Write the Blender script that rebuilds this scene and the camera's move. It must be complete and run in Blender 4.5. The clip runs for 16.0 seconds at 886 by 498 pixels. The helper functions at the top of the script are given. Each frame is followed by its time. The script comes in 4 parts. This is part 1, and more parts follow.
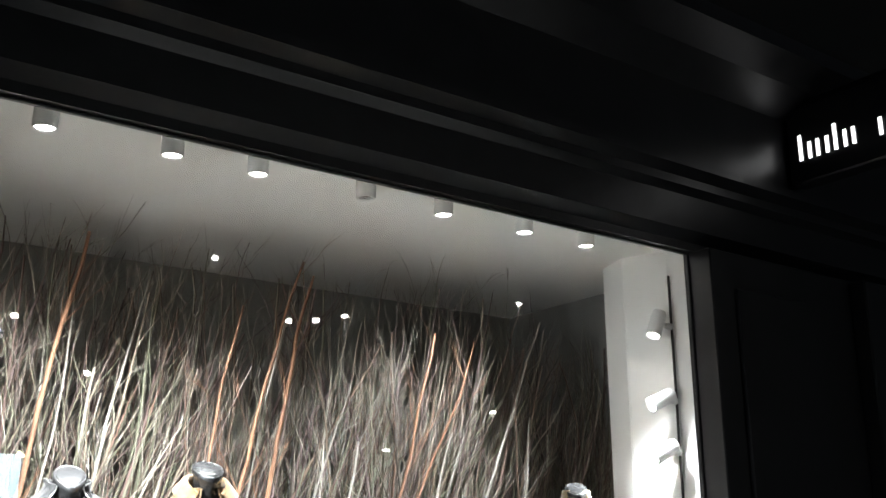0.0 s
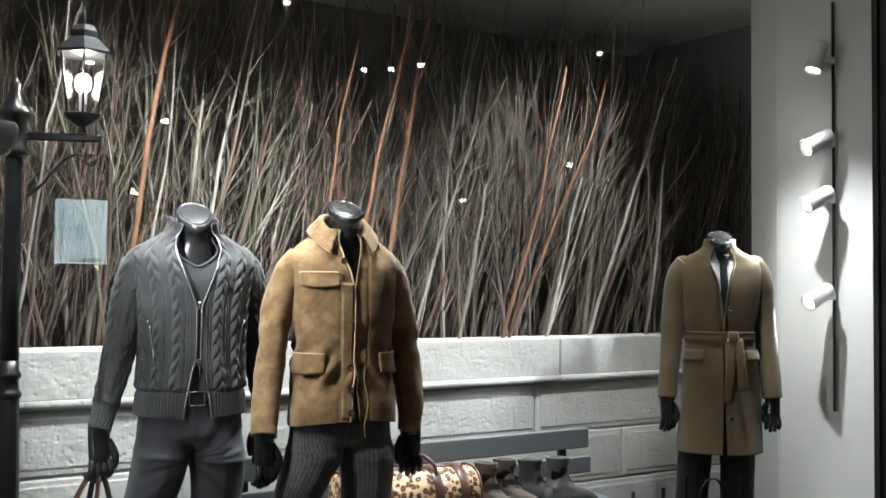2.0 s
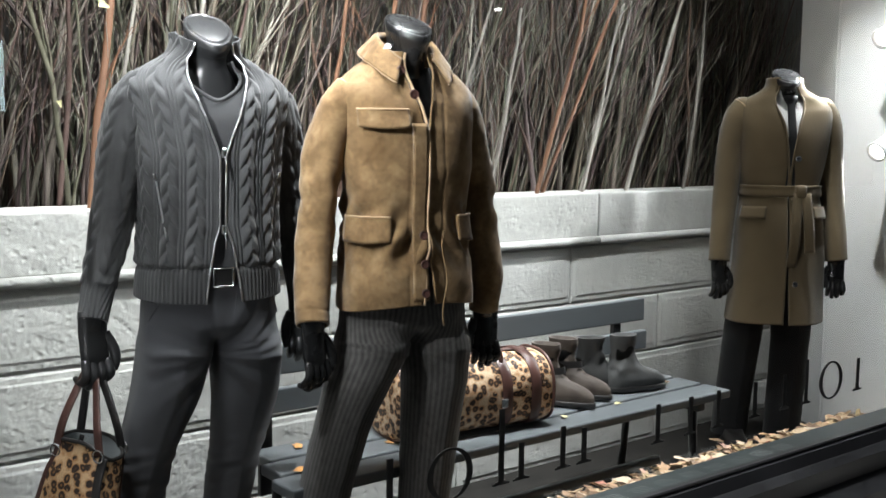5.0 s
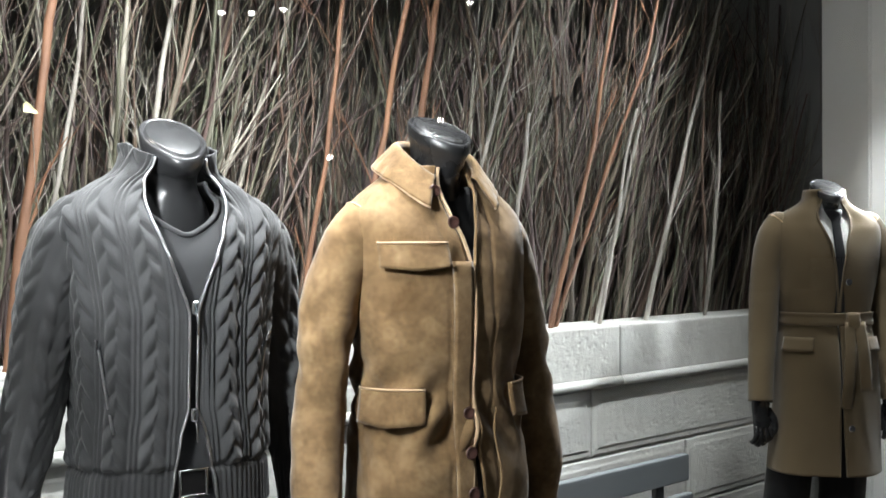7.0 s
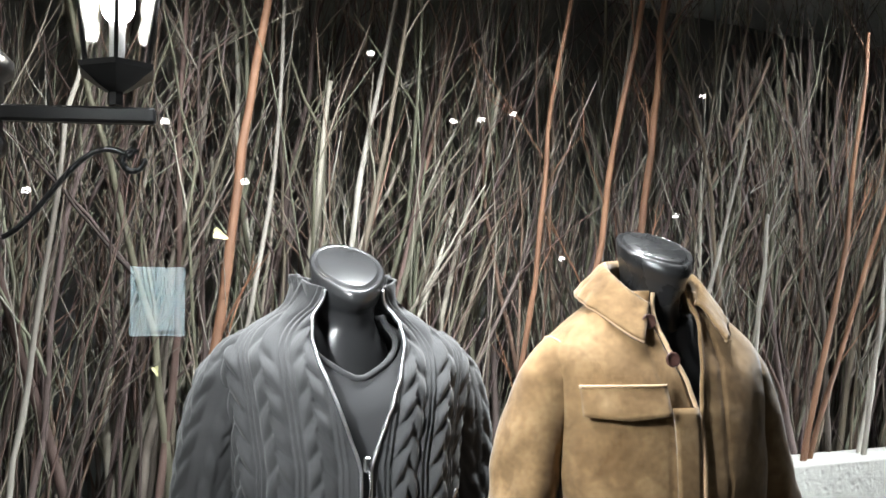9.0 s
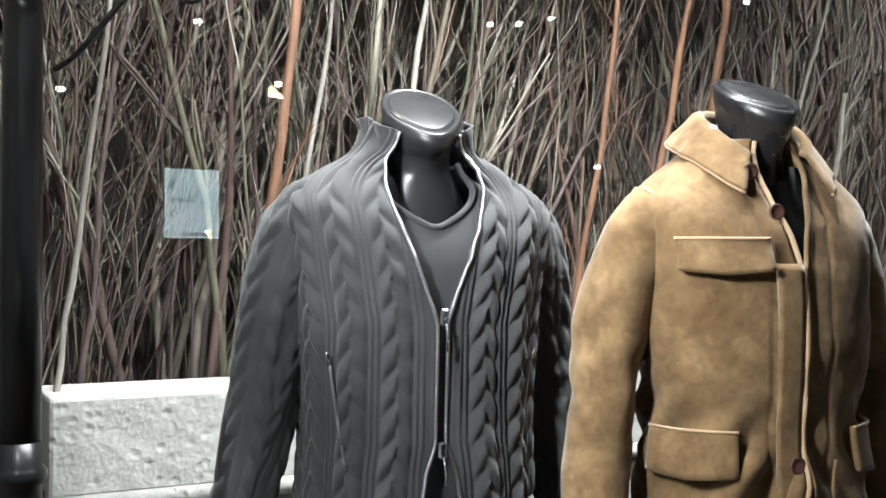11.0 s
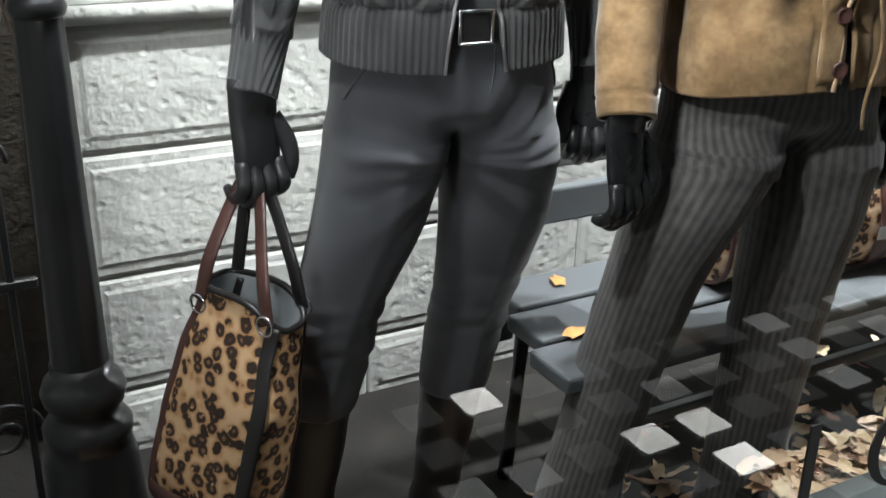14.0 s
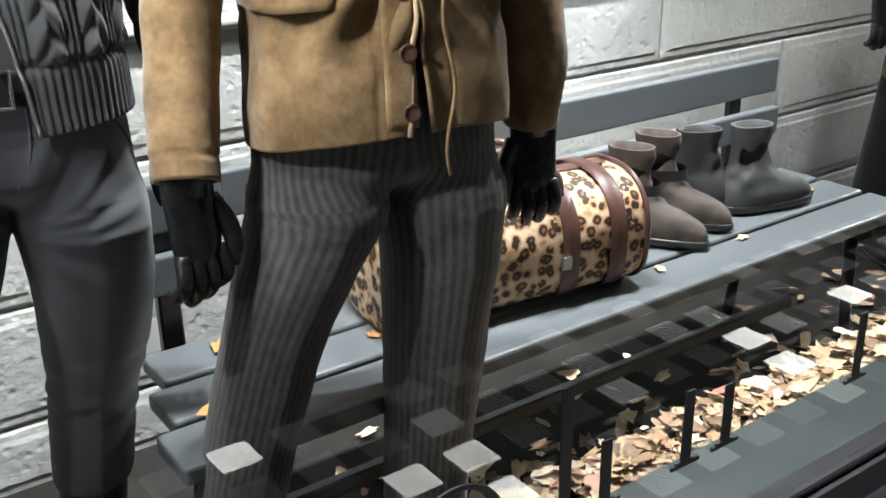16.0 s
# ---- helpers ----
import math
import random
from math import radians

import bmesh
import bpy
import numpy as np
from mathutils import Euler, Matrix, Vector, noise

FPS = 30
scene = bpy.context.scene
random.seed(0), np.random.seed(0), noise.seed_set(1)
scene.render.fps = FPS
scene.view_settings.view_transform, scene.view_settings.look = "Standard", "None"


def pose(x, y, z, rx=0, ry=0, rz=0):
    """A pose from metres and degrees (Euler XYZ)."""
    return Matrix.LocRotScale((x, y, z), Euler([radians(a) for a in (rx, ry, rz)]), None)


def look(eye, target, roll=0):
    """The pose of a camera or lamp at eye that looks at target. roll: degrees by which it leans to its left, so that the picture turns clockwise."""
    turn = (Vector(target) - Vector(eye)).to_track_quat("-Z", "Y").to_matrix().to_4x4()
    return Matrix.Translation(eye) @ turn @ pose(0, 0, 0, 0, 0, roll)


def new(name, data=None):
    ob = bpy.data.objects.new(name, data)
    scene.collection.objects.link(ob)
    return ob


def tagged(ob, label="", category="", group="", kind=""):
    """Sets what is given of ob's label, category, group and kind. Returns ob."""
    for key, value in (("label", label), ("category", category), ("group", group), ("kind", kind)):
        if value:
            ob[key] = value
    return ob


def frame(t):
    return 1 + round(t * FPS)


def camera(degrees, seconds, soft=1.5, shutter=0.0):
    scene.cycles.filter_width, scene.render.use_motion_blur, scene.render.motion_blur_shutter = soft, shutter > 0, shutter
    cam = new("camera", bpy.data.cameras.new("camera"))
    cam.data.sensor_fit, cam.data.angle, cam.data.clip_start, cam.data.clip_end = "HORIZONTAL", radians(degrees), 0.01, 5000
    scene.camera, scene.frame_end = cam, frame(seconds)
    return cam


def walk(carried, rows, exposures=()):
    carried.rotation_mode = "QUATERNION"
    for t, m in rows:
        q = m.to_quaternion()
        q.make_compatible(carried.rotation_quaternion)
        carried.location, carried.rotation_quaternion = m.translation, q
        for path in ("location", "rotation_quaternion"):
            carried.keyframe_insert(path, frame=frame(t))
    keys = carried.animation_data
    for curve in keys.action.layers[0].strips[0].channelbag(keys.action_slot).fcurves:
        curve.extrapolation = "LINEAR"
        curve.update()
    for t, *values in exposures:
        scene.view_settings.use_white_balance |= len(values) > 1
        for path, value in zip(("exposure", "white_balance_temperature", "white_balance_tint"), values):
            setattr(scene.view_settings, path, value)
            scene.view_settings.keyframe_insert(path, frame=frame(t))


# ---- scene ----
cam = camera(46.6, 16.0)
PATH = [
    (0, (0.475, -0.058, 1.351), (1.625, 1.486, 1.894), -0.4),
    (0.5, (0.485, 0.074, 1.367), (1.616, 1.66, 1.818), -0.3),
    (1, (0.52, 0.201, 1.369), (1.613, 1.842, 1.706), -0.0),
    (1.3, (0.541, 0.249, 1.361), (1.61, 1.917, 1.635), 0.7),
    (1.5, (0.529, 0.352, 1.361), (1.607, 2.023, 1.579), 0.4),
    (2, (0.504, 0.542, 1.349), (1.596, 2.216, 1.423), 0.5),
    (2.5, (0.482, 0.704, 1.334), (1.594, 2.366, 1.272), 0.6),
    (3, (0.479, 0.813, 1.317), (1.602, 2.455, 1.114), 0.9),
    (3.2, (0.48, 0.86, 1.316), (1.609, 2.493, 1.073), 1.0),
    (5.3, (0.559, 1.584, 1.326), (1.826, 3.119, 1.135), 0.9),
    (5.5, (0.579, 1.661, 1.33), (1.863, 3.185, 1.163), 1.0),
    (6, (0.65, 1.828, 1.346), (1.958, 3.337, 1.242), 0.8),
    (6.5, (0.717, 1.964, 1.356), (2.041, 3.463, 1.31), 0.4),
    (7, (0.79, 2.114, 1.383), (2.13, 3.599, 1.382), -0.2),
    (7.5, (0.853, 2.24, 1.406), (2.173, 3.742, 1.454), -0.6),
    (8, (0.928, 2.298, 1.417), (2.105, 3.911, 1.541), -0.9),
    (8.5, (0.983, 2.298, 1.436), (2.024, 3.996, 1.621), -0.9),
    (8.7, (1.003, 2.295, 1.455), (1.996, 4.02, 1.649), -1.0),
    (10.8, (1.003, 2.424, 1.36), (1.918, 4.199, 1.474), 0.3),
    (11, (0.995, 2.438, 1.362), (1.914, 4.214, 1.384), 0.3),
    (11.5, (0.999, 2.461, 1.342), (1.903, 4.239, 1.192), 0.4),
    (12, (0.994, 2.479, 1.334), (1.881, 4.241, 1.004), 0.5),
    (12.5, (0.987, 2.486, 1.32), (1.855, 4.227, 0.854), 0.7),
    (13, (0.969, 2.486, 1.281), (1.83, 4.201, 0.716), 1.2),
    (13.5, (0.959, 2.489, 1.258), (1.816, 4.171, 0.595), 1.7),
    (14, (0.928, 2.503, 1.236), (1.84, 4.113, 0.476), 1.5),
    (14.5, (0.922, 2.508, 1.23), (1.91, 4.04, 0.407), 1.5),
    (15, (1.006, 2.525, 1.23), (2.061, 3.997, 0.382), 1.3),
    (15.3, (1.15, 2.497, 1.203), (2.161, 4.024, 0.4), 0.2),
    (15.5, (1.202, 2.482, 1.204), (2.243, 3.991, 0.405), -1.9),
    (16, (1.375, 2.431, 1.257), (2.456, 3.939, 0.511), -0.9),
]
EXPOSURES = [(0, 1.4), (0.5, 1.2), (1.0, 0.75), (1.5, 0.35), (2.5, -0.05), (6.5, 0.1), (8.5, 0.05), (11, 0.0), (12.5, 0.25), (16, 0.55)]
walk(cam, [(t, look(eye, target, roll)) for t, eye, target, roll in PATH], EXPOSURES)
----
[TASK TO COMPLETE] Pick out the lines containing the string "keys".

[EXPECTED OUTPUT]
    keys = carried.animation_data
    for curve in keys.action.layers[0].strips[0].channelbag(keys.action_slot).fcurves:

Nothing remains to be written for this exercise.